** SHORT EXERCISE **
In the listing below, find every line containing "scene" and copy it out.

** PROVIDED MATERIAL **
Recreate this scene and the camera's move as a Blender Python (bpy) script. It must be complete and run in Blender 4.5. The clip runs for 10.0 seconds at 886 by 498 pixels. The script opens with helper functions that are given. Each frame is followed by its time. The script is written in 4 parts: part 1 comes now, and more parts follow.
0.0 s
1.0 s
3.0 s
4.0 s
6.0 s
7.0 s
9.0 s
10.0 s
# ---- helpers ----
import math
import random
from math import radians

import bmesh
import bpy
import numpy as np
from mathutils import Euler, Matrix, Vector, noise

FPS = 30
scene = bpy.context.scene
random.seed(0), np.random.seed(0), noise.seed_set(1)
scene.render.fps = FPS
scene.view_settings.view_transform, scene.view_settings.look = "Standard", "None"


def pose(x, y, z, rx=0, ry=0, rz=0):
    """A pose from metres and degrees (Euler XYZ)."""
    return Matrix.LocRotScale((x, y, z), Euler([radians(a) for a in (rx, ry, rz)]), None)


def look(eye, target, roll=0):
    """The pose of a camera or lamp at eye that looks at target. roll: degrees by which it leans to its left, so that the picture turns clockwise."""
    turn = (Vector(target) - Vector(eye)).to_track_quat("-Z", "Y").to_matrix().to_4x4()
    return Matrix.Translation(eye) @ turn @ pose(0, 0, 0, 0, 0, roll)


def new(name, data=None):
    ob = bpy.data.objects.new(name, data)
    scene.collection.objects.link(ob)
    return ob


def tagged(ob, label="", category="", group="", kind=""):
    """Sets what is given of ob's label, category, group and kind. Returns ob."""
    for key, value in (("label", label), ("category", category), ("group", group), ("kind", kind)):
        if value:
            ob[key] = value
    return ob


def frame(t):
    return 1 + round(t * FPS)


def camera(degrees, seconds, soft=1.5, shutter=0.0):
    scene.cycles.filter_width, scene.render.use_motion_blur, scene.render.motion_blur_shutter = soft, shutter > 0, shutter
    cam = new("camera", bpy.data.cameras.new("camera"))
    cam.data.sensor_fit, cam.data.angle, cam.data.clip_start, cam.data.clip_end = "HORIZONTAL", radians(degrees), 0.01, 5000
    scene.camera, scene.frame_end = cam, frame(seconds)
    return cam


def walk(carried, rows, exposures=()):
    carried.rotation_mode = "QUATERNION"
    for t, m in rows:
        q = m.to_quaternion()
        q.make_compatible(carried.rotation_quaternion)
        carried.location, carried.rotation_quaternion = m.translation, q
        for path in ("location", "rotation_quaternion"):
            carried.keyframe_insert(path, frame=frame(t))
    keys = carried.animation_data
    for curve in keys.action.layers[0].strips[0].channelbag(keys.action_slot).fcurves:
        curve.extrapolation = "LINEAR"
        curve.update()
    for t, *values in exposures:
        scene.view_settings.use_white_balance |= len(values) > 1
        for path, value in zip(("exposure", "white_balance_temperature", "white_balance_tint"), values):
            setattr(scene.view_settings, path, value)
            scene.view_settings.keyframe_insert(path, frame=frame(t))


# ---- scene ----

** ANSWER IN FULL **
Recreate this scene and the camera's move as a Blender Python (bpy) script. It must be complete and run in Blender 4.5. The clip runs for 10.0 seconds at 886 by 498 pixels. The script opens with helper functions that are given. Each frame is followed by its time. The script is written in 4 parts: part 1 comes now, and more parts follow.
scene = bpy.context.scene
scene.render.fps = FPS
scene.view_settings.view_transform, scene.view_settings.look = "Standard", "None"
    scene.collection.objects.link(ob)
    scene.cycles.filter_width, scene.render.use_motion_blur, scene.render.motion_blur_shutter = soft, shutter > 0, shutter
    scene.camera, scene.frame_end = cam, frame(seconds)
        scene.view_settings.use_white_balance |= len(values) > 1
            setattr(scene.view_settings, path, value)
            scene.view_settings.keyframe_insert(path, frame=frame(t))
# ---- scene ----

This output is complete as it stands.